Informations- und Telekommunikationstechnologien der Hauptstadtregion sind inzwischen eine branchenübergreifende Schlüsselindustrie. Im Fokus der Öffentlichkeit standen bisher Lösungen, Dienstleistungen und Services. Der SIBB e.V. als Branchenverband der IT-Wirtschaft in Berlin und Brandenburg stellt mit der Serie „Gesichter der IT in der Hauptstadtregion“ die Menschen hinter den Dienstleistungen und Lösungen vor. Persönlichkeiten, die mit ihrer Arbeit heute alle Wirtschaftsbereiche, aber auch den privaten Bereich, direkt beeinflussen und Herausragendes leisten: „Die IT- und Softwarewelt ist längst nicht so abstrakt wie viele noch immer glauben. Dahinter stehen Charaktere mit den unterschiedlichsten Geschichten, die eines eint: Prozesse, Vorgänge und Abläufe zu optimieren, zu vereinfachen und Datensicherheit zu schaffen, “ so René Ebert, Geschäftsführer des Verbandes. „Diese zu erzählen, Ansichten und Motivationen einer Tätigkeit in der IT-Wirtschaft darzustellen, soll das Verständnis für die IT-Arbeitswelt wecken und andere motivieren, selbst eine berufliche Perspektive in dieser Zukunftsbranche zu suchen.“
1992 gründeten engagierte Unternehmer den Verband als Software-Initiative Berlin Brandenburg.

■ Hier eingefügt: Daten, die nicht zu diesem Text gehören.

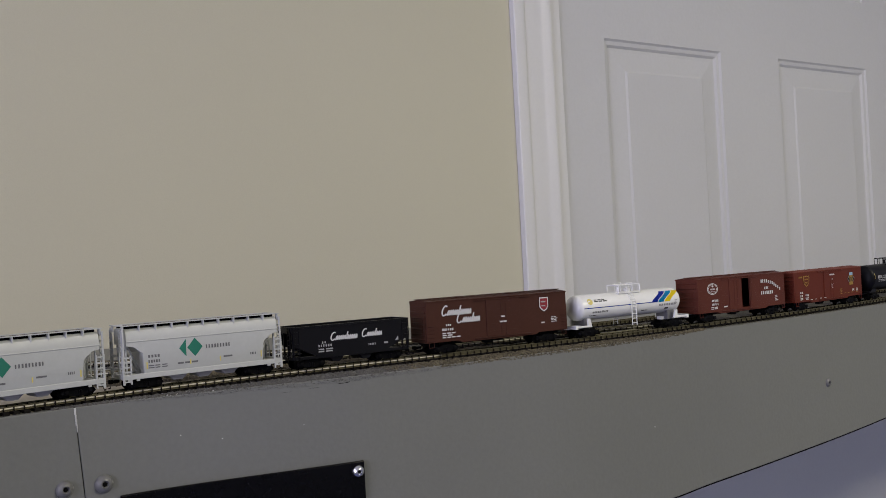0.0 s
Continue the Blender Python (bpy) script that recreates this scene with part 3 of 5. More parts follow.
def boxcar(name, label, length, z0, z1, paint, roof_paint, end_paint, walkway, gap=None, doors=(-9, 9), ribs=0, roof_ribs=12):
    """A boxcar: body with a cut door opening if it stands open, doors, corrugated ends, roof panels, ladders."""
    car = thing(name, label, "model boxcar", group="freight cars of the model train")
    h = length / 2
    sh = Shape()
    side = HALF - 0.35
    if gap:
        a, b = gap
        sh.box(-h, a, -side, side, z0, z1, 0.15)
        # the part behind the open door is hollow, and its far door stands ajar
        shell = Shape().box(b, h, -side, -side + 0.8, z0, z1).box(b, b + 4.4, side - 0.8, side, z0, z1).box(b + 5.6, h, side - 0.8, side, z0, z1)
        shell.box(b, h, -side + 0.8, side - 0.8, z0, z0 + 1.2).box(b, h, -side + 0.8, side - 0.8, z1 - 1.0, z1).box(h - 0.8, h, -side + 0.8, side - 0.8, z0 + 1.2, z1 - 1.0)
        finish("body", shell, paint, car)
        finish("door_sill", Shape().box(a, b, -side, side, z0, z0 + 1.2), paint, car)
        finish("door_header", Shape().box(a, b, -side, side, z1 - 1.0, z1), paint, car)
        finish("far_wall", Shape().box(a, b, side - 0.8, side, z0 + 1.2, z1 - 1.0), paint, car)
    else:
        sh.box(-h, h, -side - 0.1, side + 0.1, z0, z1, 0.2)
    finish("side_sill", Shape().prism([(-h + 20, z0 + 0.4), (-h + 23, z0 - 1.1), (h - 23, z0 - 1.1), (h - 20, z0 + 0.4)], -side - 0.12, side + 0.12, "y"), paint, car)
    n = max(8, int(length / 6))
    for i in range(n + 1):
        x = -h + 0.4 + i * (length - 0.8) / n
        if doors[0] - 1 < x < doors[1] + 1:
            continue
        if not ribs:
            continue
        w = 0.16
        for y in (-1, 1):
            finish("side_rib", Shape().box(x - w, x + w, y * (side + 0.03) - 0.2, y * (side + 0.03) + 0.2, z0 + 0.3, z1 - 0.5), paint, car)
    finish("body", sh, paint, car)
    if gap:
        # horizontal sheathing boards either side of the door
        n = 15
        for a, b in ((-h + 0.1, doors[0]), (doors[1], h - 0.1)):
            for i in range(n):
                z = z0 + 0.2 + i * (z1 - z0 - 0.6) / n
                finish("side_board", Shape().box(a, b, -side - 0.17, -side + 0.1, z, z + (z1 - z0 - 0.6) / n - 0.07), paint, car)
    roof = Shape()
    roof.prism([(-HALF - 0.1, z1 - 0.25), (-HALF - 0.1, z1 + 0.25), (0, z1 + 1.25), (HALF + 0.1, z1 + 0.25), (HALF + 0.1, z1 - 0.25)], -h - 0.15, h + 0.15)
    for i in range(roof_ribs + 1):
        x = -h + 0.6 + i * (length - 1.2) / roof_ribs
        for y in (-1, 1):
            roof.prism([(y * HALF, z1 + 0.2), (y * HALF, z1 + 0.42), (y * 1.0, z1 + 1.34), (y * 1.0, z1 + 1.0)], x - 0.35, x + 0.35)
    finish("roof", roof, roof_paint, car)
    if walkway:
        wk = Shape()
        for y in (-1.5, 0, 1.5):
            wk.box(-h - 0.9, h + 0.9, y - 0.6, y + 0.6, z1 + 1.4, z1 + 1.7)
        for i in range(9):
            wk.box(-h + 1 + i * (length - 2) / 8 - 0.25, -h + 1 + i * (length - 2) / 8 + 0.25, -2.1, 2.1, z1 + 0.9, z1 + 1.41)
        finish("roof_walkway", wk, roof_paint, car)
    for e in (-1, 1):
        for i in range(7):
            z = z0 + 2.0 + i * (z1 - z0 - 3.2) / 6.5
            en = Shape().rod([(e * h, -HALF + 1.4, z), (e * (h + 0.1), -HALF + 2.4, z), (e * (h + 0.1), HALF - 2.4, z), (e * h, HALF - 1.4, z)], 0.55, 8)
            finish("end_rib", en, end_paint, car)
        finish("end_ladder", end_ladder(Shape(), e * (h + 0.5), -HALF + 2.6, z0 + 1, z1 - 8, 3.0, 4, 0.14), end_paint, car)
    for e in (-1, 1):
        ld = Shape()
        for i in range(5 if walkway else 4):
            z = z0 + 1.2 + i * 2.1
            ld.rod([(e * (h - 2.6) - 1.7, -HALF + 0.2, z), (e * (h - 2.6) - 1.7, -HALF - 0.2, z), (e * (h - 2.6) + 1.7, -HALF - 0.2, z), (e * (h - 2.6) + 1.7, -HALF + 0.2, z)], 0.15, 5)
        ld.rod([(e * (h - 4.2), -HALF, z0), (e * (h - 4.2), -HALF, z0 - 2.6), (e * (h - 1.2), -HALF, z0 - 2.6), (e * (h - 1.2), -HALF, z0)], 0.22)
        finish("grab_iron", ld, paint, car)
    spans = [doors] if not gap else [(doors[0], gap[0] + 0.4), (gap[1] - 0.2, doors[1])]
    for a, b in spans:
        dr = Shape()
        dr.box(a, b, -HALF - 0.25, -HALF + 0.3, z0 + 0.6, z1 - 1.4, 0.1)
        k = 5 if b - a > 6 else 3
        for i in range(k):
            z = z0 + 3.5 + i * (z1 - z0 - 6.5) / (k - 1)
            dr.box(a + 0.8, b - 0.8, -HALF - 0.36, -HALF - 0.2, z - 0.25, z + 0.25)
        for x in ((a + b) / 2 - 1.6, (a + b) / 2 + 1.6):
            dr.rod([(x, -HALF - 0.36, z0 + 1.0), (x, -HALF - 0.36, z1 - 2.0)], 0.12)
        finish("side_door", dr, paint, car)
    d0, d1 = doors[0] - 8, doors[1] + 8
    for z in (z1 - 1.35, z0 - 0.1):
        finish("door_track", Shape().box(d0, d1, -HALF - 0.5, -HALF + 0.2, z, z + 0.6), paint, car)
    un = Shape()
    un.box(-h + 2, h - 2, -2.2, 2.2, z0 - 2.2, z0 - 0.6).box(-8, -2, -4.5, -1, z0 - 3.4, z0 - 0.6, 0.3).box(3, 9, 1, 4.5, z0 - 3.2, z0 - 0.6, 0.3)
    for x in (-h * 0.72, h * 0.72):
        un.box(x - 3, x + 3, -5, 5, z0 - 2.2, z0 - 0.5)
    finish("underframe", un, M_UNDER, car)
    running_gear(car, length, h - 13.5)
    return car


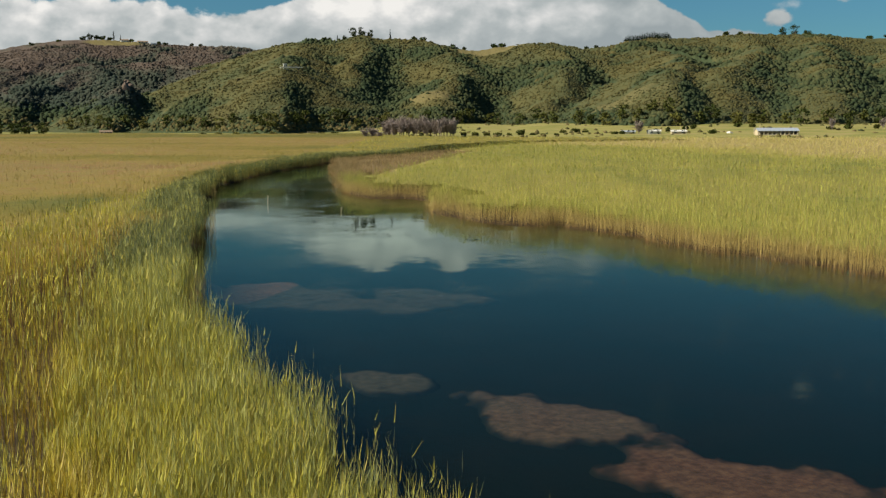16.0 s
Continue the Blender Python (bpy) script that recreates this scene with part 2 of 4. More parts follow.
def value_noise(x, y, seed=0):
    x, y = np.asarray(x, float), np.asarray(y, float)
    xi, yi = np.floor(x).astype(np.int64), np.floor(y).astype(np.int64)
    fx, fy = x - xi, y - yi
    fx, fy = fx * fx * (3 - 2 * fx), fy * fy * (3 - 2 * fy)

    def corner(a, b):
        h = (a * 374761393 + b * 668265263 + seed * 974711) & 0xFFFFFFFF
        h = ((h ^ (h >> 13)) * 1274126177) & 0xFFFFFFFF
        return ((h ^ (h >> 16)) & 0xFFFF) / 65535.0

    return ((corner(xi, yi) * (1 - fx) + corner(xi + 1, yi) * fx) * (1 - fy)
            + (corner(xi, yi + 1) * (1 - fx) + corner(xi + 1, yi + 1) * fx) * fy)


def fbm(x, y, size, seed=0, octaves=4):
    total, weight, amount = 0.0, 0.0, 1.0
    for k in range(octaves):
        total = total + amount * value_noise(np.asarray(x) / size * 2 ** k, np.asarray(y) / size * 2 ** k, seed + 17 * k)
        weight, amount = weight + amount, amount * 0.5
    return total / weight


def site(x, y):
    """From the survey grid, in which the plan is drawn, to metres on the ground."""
    return 0.980 * x - 0.0076 * y - 0.14, -0.137 * x + 1.478 * y - 4.16


def plan_of(x, y):
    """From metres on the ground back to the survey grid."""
    x, y = x + 0.14, y + 4.16
    return (1.478 * x + 0.0076 * y) / 1.4474, (0.137 * x + 0.980 * y) / 1.4474


def mesh_of(name, verts, tris, mat, floats=(), soft=False, plan=False):
    """A mesh object from arrays; floats: (name, one value a vertex)."""
    if plan:
        verts = np.stack([*site(verts[:, 0], verts[:, 1]), verts[:, 2]], 1)
    me = bpy.data.meshes.new(name)
    me.vertices.add(len(verts))
    me.vertices.foreach_set("co", np.asarray(verts, np.float32).ravel())
    tris = np.asarray(tris, np.int32)
    me.loops.add(tris.size)
    me.loops.foreach_set("vertex_index", tris.ravel())
    me.polygons.add(len(tris))
    me.polygons.foreach_set("loop_start", np.arange(0, tris.size, tris.shape[1], dtype=np.int32))
    for key, values in floats:
        me.attributes.new(key, "FLOAT", "POINT").data.foreach_set("value", np.asarray(values, np.float32))
    me.update(calc_edges=True)
    if soft:
        me.polygons.foreach_set("use_smooth", np.ones(len(tris), bool))
    me.materials.append(mat)
    return new(name, me)


def sheet(xs, ys):
    """Points and quads of a grid."""
    gx, gy = np.meshgrid(xs, ys)
    n, m = len(xs), len(ys)
    i = (np.arange(m - 1)[:, None] * n + np.arange(n - 1)[None, :]).ravel()
    return gx.ravel(), gy.ravel(), np.stack([i, i + 1, i + n + 1, i + n], 1)


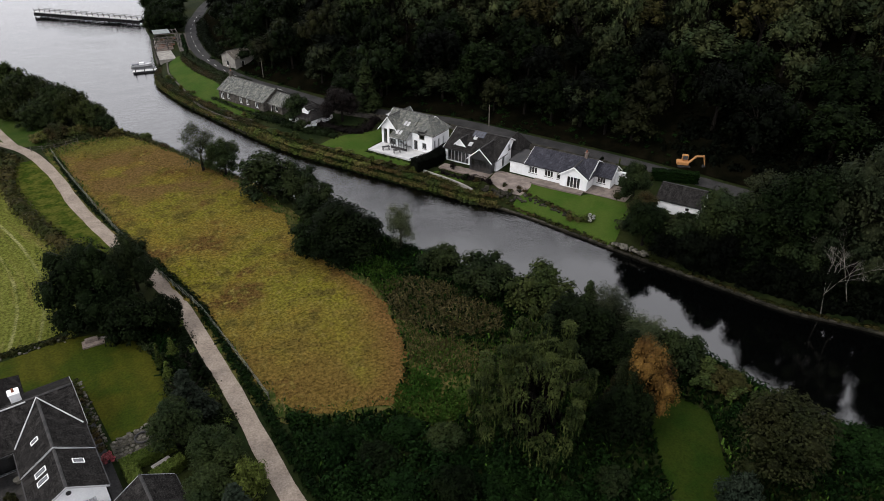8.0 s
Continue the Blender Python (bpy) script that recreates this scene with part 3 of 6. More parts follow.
def crown_mesh(name, kind, h, w, base, n_lumps, n_cards, size, seed, material):
    """A crown: many rounded lumps of uneven size inside its outline, each clad in leaf sprays, with gaps between them."""
    rng = np.random.default_rng(seed)
    ch = h - base
    if kind == "willow":
        return strands(name, h, w, base, n_lumps, n_cards, size, rng, material)
    lumps = []
    for i in range(n_lumps):
        if kind == "conifer":
            t = (i + rng.uniform(0, 1)) / n_lumps
            a = rng.uniform(0, 6.283)
            r = (1 - t) ** 0.8 * w / 2
            rr = max(0.1 * w, r * 0.5)
            lumps.append((np.array((math.cos(a) * r * 0.6, math.sin(a) * r * 0.6, base + t * ch * 0.93)), rr * rng.uniform(0.8, 1.15), 1.2))
        else:
            d = rng.normal(0, 1, 3)
            d /= np.linalg.norm(d)
            if d[2] < -0.8:
                d[2] *= -0.6
            rad = rng.uniform(0.42, 0.88) if i > 3 else 0.2
            if kind == "dome":
                rad = rng.uniform(0.5, 0.92) if i > 2 else 0.25
                d[2] = abs(d[2]) if i % 2 else d[2]
            rl = rng.uniform(0.1, 0.2) * w if kind in ("broad", "dome") else rng.uniform(0.1, 0.2) * w
            wide = 1.0 if d[2] > 0 or kind == "bush" else 1.0 + 0.45 * -d[2]
            c = np.array((d[0] * rad * wide * w / 2, d[1] * rad * wide * w / 2, base + ch * 0.48 + d[2] * rad * ch / 2))
            lumps.append((c, rl, min(1.25, ch / w)))
    CC, RR = np.array([c for c, _, _ in lumps]), np.array([(r, r, r * sz) for _, r, sz in lumps])
    area = (RR[:, 0] ** 2).sum()
    VV, FF, off = [], [], 0
    CS, NS = [], []
    for j, (c, r) in enumerate(zip(CC, RR)):
        if kind != "airy":
            turn, _ = np.linalg.qr(rng.normal(0, 1, (3, 3)))
            VV.append(KNOT_V @ turn * r * (rng.uniform(0.4, 0.68, (8, 1)) if kind == "dome" else rng.uniform(0.48, 0.78, (8, 1))) + c)
            FF.append(KNOT_F + off)
            off += 8
        D = sphere_dirs(max(10, int(2.2 * n_cards * r[0] ** 2 / area)), rng, -0.45)
        C = c + D * r * (rng.uniform(0.62, 1.04, (len(D), 1)) if kind != "airy" else rng.uniform(0.3, 1.2, (len(D), 1)))
        free = np.ones(len(C), bool)
        for q in range(len(CC)):
            if q != j:
                free &= (((C - CC[q]) / RR[q]) ** 2).sum(1) > (0.5 if kind != "airy" else 0.0)
        CS.append(C[free])
        NS.append(D[free])
    C, N = np.concatenate(CS), np.concatenate(NS)
    pick = rng.permutation(len(C))[:n_cards]
    V, F = cards(C[pick], N[pick] * (1.0 if kind == "conifer" else 0.7) + np.array((0, 0, 0.75)), size, rng)
    VV.append(V)
    FF.append(F + off)
    return quads(name, np.concatenate(VV), np.concatenate(FF), material)


def strands(name, h, w, base, count, n_cards, size, rng, material):
    """A weeping crown: leafy heads stand out over an uneven dome, each trailing a tapering fall of leaf chains, with
    deep gaps between and twig lumps within whose near-black colour paints the gaps' shade.
    """
    ch = h - base
    VV, FF, off = [], [], 0
    for i in range(120):
        d = rng.normal(0, 1, 3)
        d *= rng.uniform(0.3, 1.0) / np.linalg.norm(d)
        turn, _ = np.linalg.qr(rng.normal(0, 1, (3, 3)))
        c = np.array((d[0] * 0.25 * w, d[1] * 0.25 * w, base + ch * 0.36 + d[2] * 0.32 * ch))
        VV.append(KNOT_V @ turn * np.array((0.045 * w, 0.045 * w, 0.07 * ch)) * rng.uniform(0.4, 1.0, (8, 1)) + c)
        FF.append(KNOT_F + off)
        off += 8
    twigs = sum(len(f) for f in FF)
    per = n_cards // count
    for i in range(count):
        a, th = i * 2.39996 + rng.uniform(-0.25, 0.25), math.acos(1 - (i + 0.5) / count * 1.15)
        reach = 0.88 + 0.34 * noise.noise(Vector((math.cos(a) * 1.3, math.sin(a) * 1.3, th * 1.6))) + rng.uniform(-0.2, 0.14)
        p0 = np.array((math.cos(a) * math.sin(th) * w / 2 * reach, math.sin(a) * math.sin(th) * w / 2 * reach, base + ch * 0.38 + ch * 0.62 * math.cos(th) * (0.35 + 0.65 * reach)))
        r0 = rng.uniform(0.42, 0.85)
        drop = max(0.8, min(rng.uniform(1.5, 3.6), p0[2] - base))
        k0 = int(per * 0.5)
        D = sphere_dirs(k0, rng, 0.05)
        V, F = draped(p0 + D * np.array((r0, r0, r0 * 0.7)) * rng.uniform(0.8, 1.05, (len(D), 1)), D * 0.4 + np.array((0, 0, 1.0)), rng, size * 1.1)
        VV.append(V)
        FF.append(F + off)
        off += len(V)
        k1, lanes = per - k0, 9
        la, ll = a + np.linspace(-2.6, 2.6, lanes) + rng.uniform(-0.2, 0.2, lanes), rng.uniform(0.35, 1.0, lanes)
        lane = rng.integers(0, lanes, k1)
        t = rng.uniform(0, 1, k1)
        around = np.c_[np.cos(la[lane]), np.sin(la[lane]), np.zeros(k1)]
        C = p0 + around * (r0 * (1.0 - 0.35 * t))[:, None] + np.c_[rng.normal(0, 0.04, (k1, 2)), -t * drop * ll[lane]]
        V, F = draped(C, around - np.array((0, 0, 0.2)), rng, size)
        VV.append(V)
        FF.append(F + off)
        off += len(V)
    me = quads(name, np.concatenate(VV), np.concatenate(FF), material)
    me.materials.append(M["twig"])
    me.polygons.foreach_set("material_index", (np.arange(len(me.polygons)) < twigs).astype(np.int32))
    return me


def draped(C, D, rng, size):
    """Narrow leaf sprays that hang down over a lump, each lying along its slope."""
    k = len(C)
    N = D + rng.normal(0, 0.25, (k, 3))
    N /= np.linalg.norm(N, axis=1)[:, None]
    T = np.array((0, 0, -1.0)) + N * N[:, 2:3] + rng.normal(0, 0.15, (k, 3)) + D * np.array((0.25, 0.25, 0))
    T /= np.linalg.norm(T, axis=1)[:, None]
    B = np.cross(N, T)
    B /= np.linalg.norm(B, axis=1)[:, None]
    s = (size * rng.uniform(0.7, 1.5, k))[:, None]
    V = np.stack([C - T * s, C + B * s * 0.34, C + T * s * 1.3 + N * 0.05, C - B * s * 0.34], 1).reshape(-1, 3)
    return V, np.arange(4 * k).reshape(-1, 4)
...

Heute ist der SIBB e.V. etablierter Partner der gesamten Branche in der Hauptstadtregion und Mitgestalter der politischen und wirtschaftlichen Rahmenbedingungen. Er ist Interessenverband für Unternehmen der IT- und Internetwirtschaft in Berlin und Brandenburg. Der SIBB e.V. vernetzt die Akteure der Branche und vertritt ihre Interessen in Politik und Gesellschaft. Der Verband sorgt für einen aktiven Austausch über die Branchengrenzen hinaus. Zahlreiche Veranstaltungen des Verbands fördern Austausch, Kooperation und Wissenszuwachs. Zum regelmäßigen Angebot gehören Foren, Netzwerke, Stammtische und kompakte Seminare. SIBB-Kongresse und Messeauftritte bilden Höhepunkte des Jahres. Zu den Mitgliedsunternehmen gehören IT-Dienstleister und Software-Anbieter, Telekommunikationsunternehmen, Unternehmen der digitalen Wirtschaft sowie Hochschulen und Forschungseinrichtungen. Etablierte Institutionen und namhafte Unternehmen finden sich ebenso darunter wie Startups.